GOAL ::
Make an exact transcription of the material, leaving out all images.

MATERIAL PROVIDED ::

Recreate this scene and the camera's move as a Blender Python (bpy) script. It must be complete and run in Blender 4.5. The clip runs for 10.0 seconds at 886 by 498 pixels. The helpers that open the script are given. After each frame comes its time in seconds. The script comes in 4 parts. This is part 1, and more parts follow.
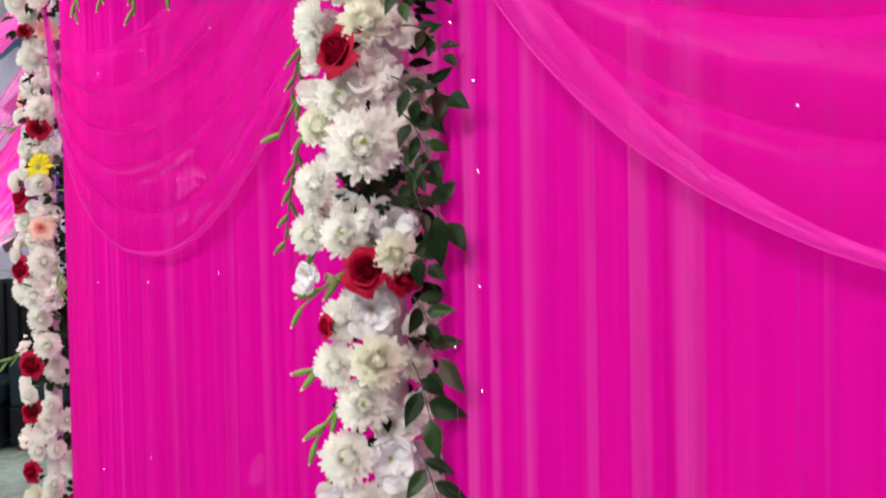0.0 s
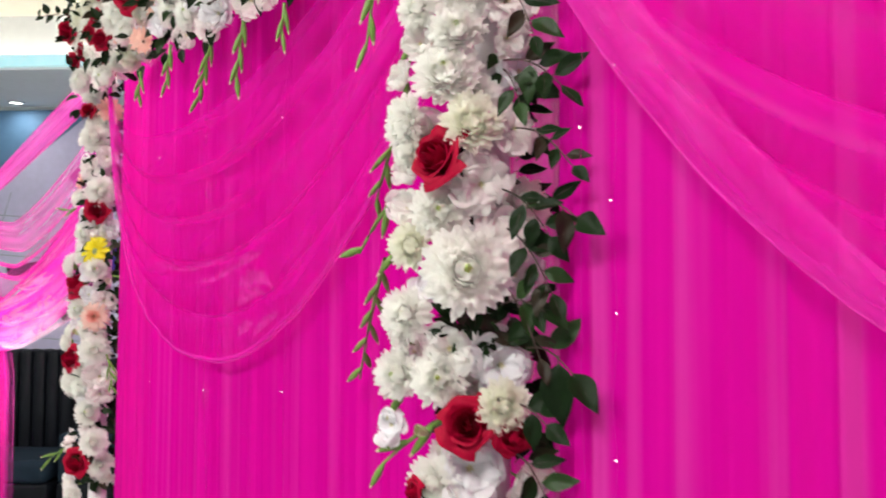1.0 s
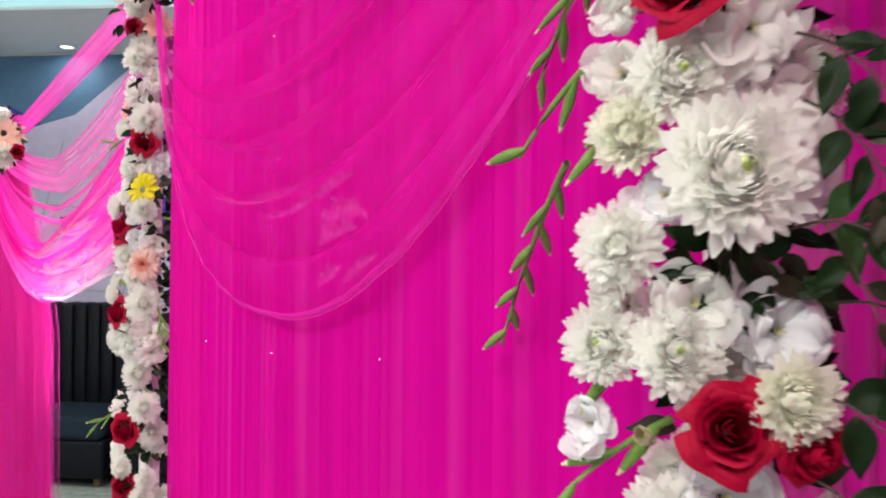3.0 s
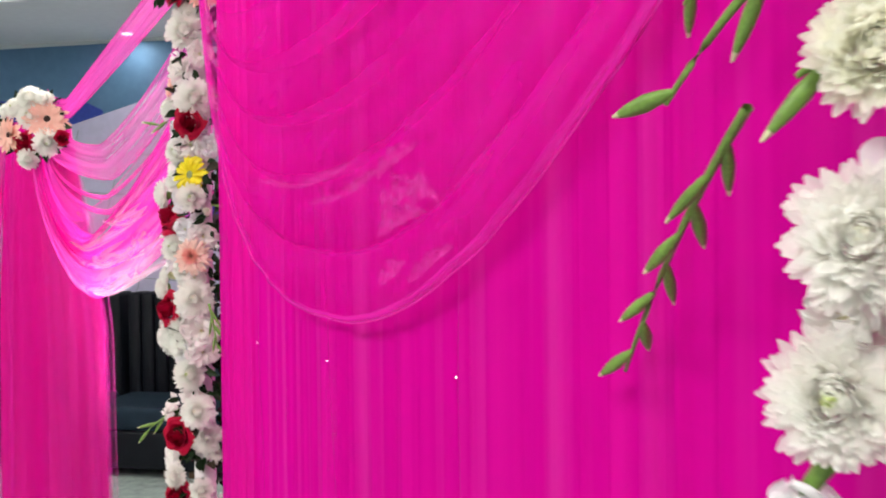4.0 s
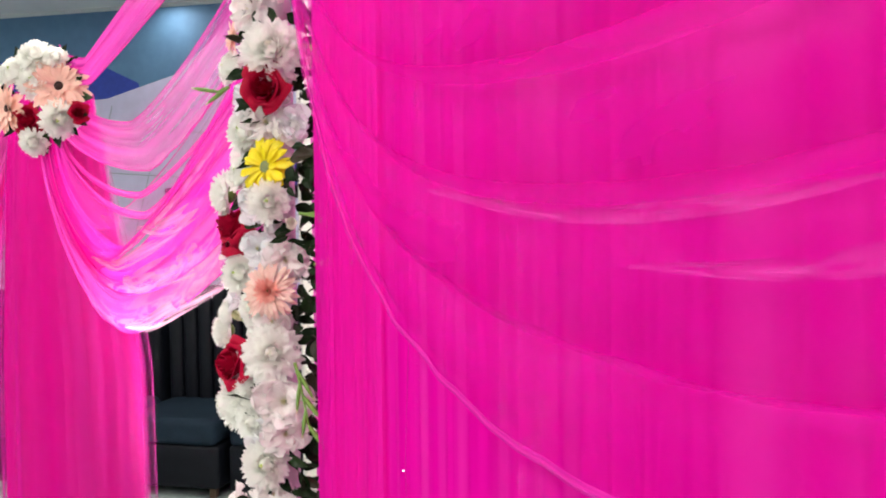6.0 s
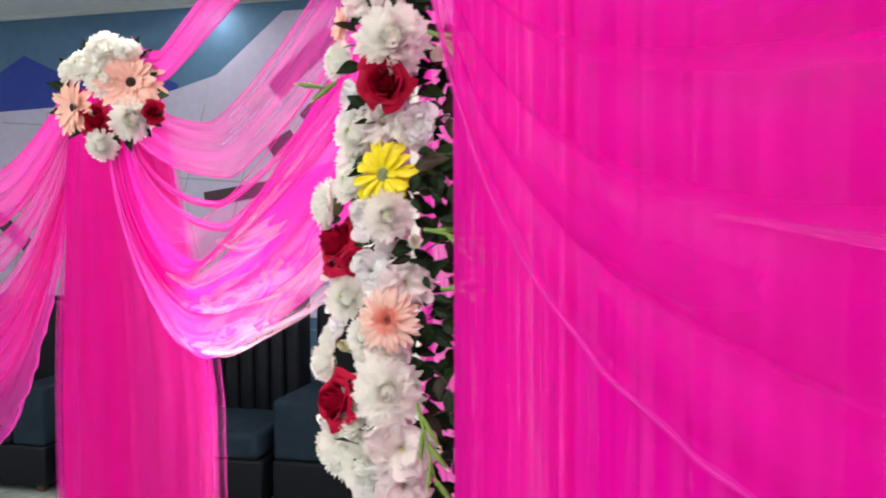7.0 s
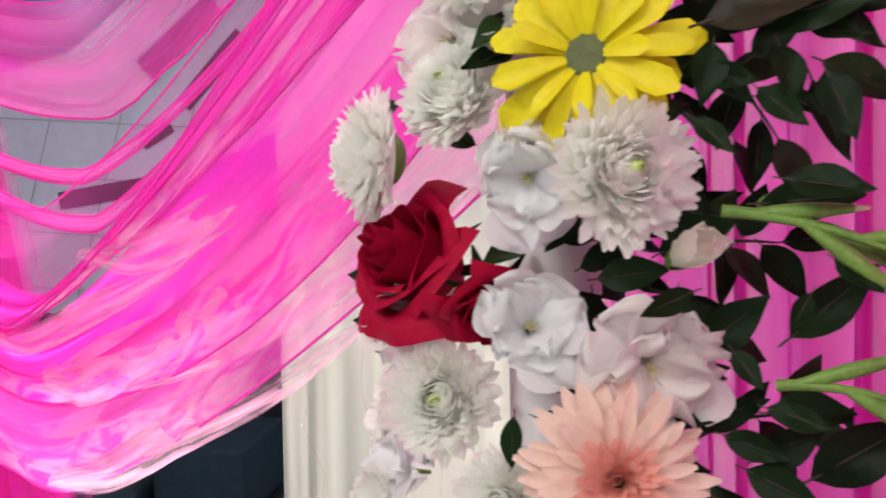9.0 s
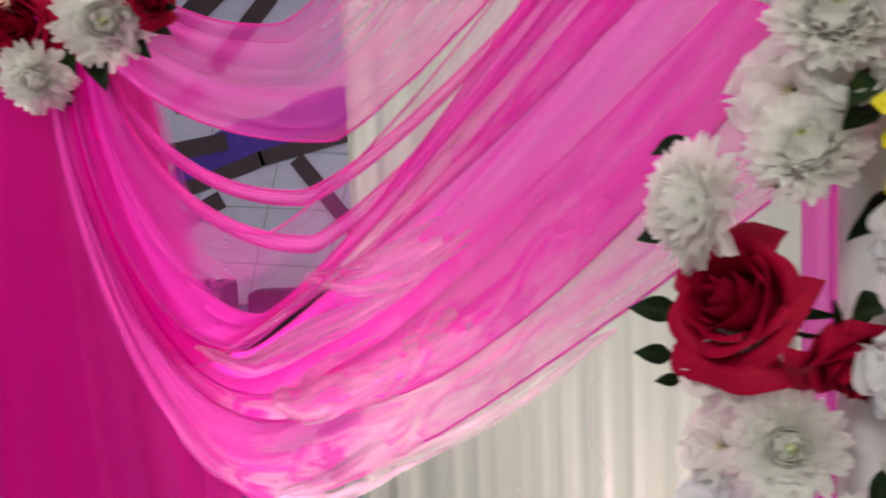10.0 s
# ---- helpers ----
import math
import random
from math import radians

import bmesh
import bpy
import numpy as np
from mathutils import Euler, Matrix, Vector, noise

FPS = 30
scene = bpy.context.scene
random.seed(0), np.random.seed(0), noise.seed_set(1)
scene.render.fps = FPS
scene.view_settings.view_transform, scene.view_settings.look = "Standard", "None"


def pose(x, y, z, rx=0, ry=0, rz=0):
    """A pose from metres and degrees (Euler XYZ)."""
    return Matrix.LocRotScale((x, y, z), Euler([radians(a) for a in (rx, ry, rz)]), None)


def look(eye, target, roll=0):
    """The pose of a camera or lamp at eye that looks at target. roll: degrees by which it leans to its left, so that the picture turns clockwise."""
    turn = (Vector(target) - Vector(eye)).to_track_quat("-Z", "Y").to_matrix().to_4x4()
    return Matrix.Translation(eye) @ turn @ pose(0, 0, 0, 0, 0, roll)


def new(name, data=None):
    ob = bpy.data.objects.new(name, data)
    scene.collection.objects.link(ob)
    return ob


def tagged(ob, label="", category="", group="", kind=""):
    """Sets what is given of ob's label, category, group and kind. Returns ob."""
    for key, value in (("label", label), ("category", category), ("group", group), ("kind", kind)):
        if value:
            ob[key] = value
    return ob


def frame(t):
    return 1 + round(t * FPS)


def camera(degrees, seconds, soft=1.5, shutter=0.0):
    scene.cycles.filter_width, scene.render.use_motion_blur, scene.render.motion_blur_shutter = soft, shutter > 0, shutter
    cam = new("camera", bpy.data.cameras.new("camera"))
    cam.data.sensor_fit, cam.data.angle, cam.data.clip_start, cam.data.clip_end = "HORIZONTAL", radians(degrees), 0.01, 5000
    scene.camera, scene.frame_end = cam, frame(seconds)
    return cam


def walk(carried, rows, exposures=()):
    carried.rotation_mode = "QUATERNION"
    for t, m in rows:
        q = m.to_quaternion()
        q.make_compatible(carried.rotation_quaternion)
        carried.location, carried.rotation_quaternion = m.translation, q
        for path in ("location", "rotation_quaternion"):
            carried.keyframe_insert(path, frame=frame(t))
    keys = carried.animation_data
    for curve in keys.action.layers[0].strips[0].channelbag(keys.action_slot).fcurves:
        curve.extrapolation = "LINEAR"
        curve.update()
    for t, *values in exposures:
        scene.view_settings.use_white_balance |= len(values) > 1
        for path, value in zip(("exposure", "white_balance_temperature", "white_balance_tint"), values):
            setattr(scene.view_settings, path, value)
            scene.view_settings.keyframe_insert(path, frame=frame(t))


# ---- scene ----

EXERCISE SOLUTION ::
Recreate this scene and the camera's move as a Blender Python (bpy) script. It must be complete and run in Blender 4.5. The clip runs for 10.0 seconds at 886 by 498 pixels. The helpers that open the script are given. After each frame comes its time in seconds. The script comes in 4 parts. This is part 1, and more parts follow.
0.0 s
1.0 s
3.0 s
4.0 s
6.0 s
7.0 s
9.0 s
10.0 s
# ---- helpers ----
import math
import random
from math import radians

import bmesh
import bpy
import numpy as np
from mathutils import Euler, Matrix, Vector, noise

FPS = 30
scene = bpy.context.scene
random.seed(0), np.random.seed(0), noise.seed_set(1)
scene.render.fps = FPS
scene.view_settings.view_transform, scene.view_settings.look = "Standard", "None"


def pose(x, y, z, rx=0, ry=0, rz=0):
    """A pose from metres and degrees (Euler XYZ)."""
    return Matrix.LocRotScale((x, y, z), Euler([radians(a) for a in (rx, ry, rz)]), None)


def look(eye, target, roll=0):
    """The pose of a camera or lamp at eye that looks at target. roll: degrees by which it leans to its left, so that the picture turns clockwise."""
    turn = (Vector(target) - Vector(eye)).to_track_quat("-Z", "Y").to_matrix().to_4x4()
    return Matrix.Translation(eye) @ turn @ pose(0, 0, 0, 0, 0, roll)


def new(name, data=None):
    ob = bpy.data.objects.new(name, data)
    scene.collection.objects.link(ob)
    return ob


def tagged(ob, label="", category="", group="", kind=""):
    """Sets what is given of ob's label, category, group and kind. Returns ob."""
    for key, value in (("label", label), ("category", category), ("group", group), ("kind", kind)):
        if value:
            ob[key] = value
    return ob


def frame(t):
    return 1 + round(t * FPS)


def camera(degrees, seconds, soft=1.5, shutter=0.0):
    scene.cycles.filter_width, scene.render.use_motion_blur, scene.render.motion_blur_shutter = soft, shutter > 0, shutter
    cam = new("camera", bpy.data.cameras.new("camera"))
    cam.data.sensor_fit, cam.data.angle, cam.data.clip_start, cam.data.clip_end = "HORIZONTAL", radians(degrees), 0.01, 5000
    scene.camera, scene.frame_end = cam, frame(seconds)
    return cam


def walk(carried, rows, exposures=()):
    carried.rotation_mode = "QUATERNION"
    for t, m in rows:
        q = m.to_quaternion()
        q.make_compatible(carried.rotation_quaternion)
        carried.location, carried.rotation_quaternion = m.translation, q
        for path in ("location", "rotation_quaternion"):
            carried.keyframe_insert(path, frame=frame(t))
    keys = carried.animation_data
    for curve in keys.action.layers[0].strips[0].channelbag(keys.action_slot).fcurves:
        curve.extrapolation = "LINEAR"
        curve.update()
    for t, *values in exposures:
        scene.view_settings.use_white_balance |= len(values) > 1
        for path, value in zip(("exposure", "white_balance_temperature", "white_balance_tint"), values):
            setattr(scene.view_settings, path, value)
            scene.view_settings.keyframe_insert(path, frame=frame(t))


# ---- scene ----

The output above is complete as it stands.